Earlier this year, analysts suggested if Verizon gained the iPhone, it would hurt the growth of Android as a competitor to Apple’s popular handset. Now comes word from one of the top Apple analysts appearing to confirm that strategy. All talk points to Verizon getting the iPhone in early 2011, a move that will ‘test’ the Google-created operating system in the United States.

“The greatest factor in the success of Android has been Verizon,” Piper Jaffray analyst Gene Munster told investors Tuesday. “Customers are loyal to their carrier, and once Verizon gets the iPhone, we believe Android’s success in the U.S. will be tested.”


Munster sees the addition of Verizon in the U.S. as correcting the last of Apple’s two mistakes when the iPhone was introduced. By limited the iPhone to AT&T in the U.S., it made American the only country out of 89 where the handset was exclusively available from just one carrier.

“In countries where the iPhone is available on multiple carriers and competes with the Android, we see the iPhone outselling Android. Currently, Android phones outsell iPhones in the U.S., but we believe when Verizon gets the iPhone that trend could be reversed,” Munster said.

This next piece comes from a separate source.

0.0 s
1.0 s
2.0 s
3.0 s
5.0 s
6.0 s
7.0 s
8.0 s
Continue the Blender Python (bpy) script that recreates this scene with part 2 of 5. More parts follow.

Recent headlines put the battle between Apple and Android in even starker terms. Verizon reportedly is willing to accept an AT&-like agreement with Apple, if the carrier’s rivals T-Mobile and Sprint are excluded from the handset. Additionally, new figures suggest Android’s growth is slowing, stabilizing at around 200,000 phones activated per day – a number that has been relatively static since August.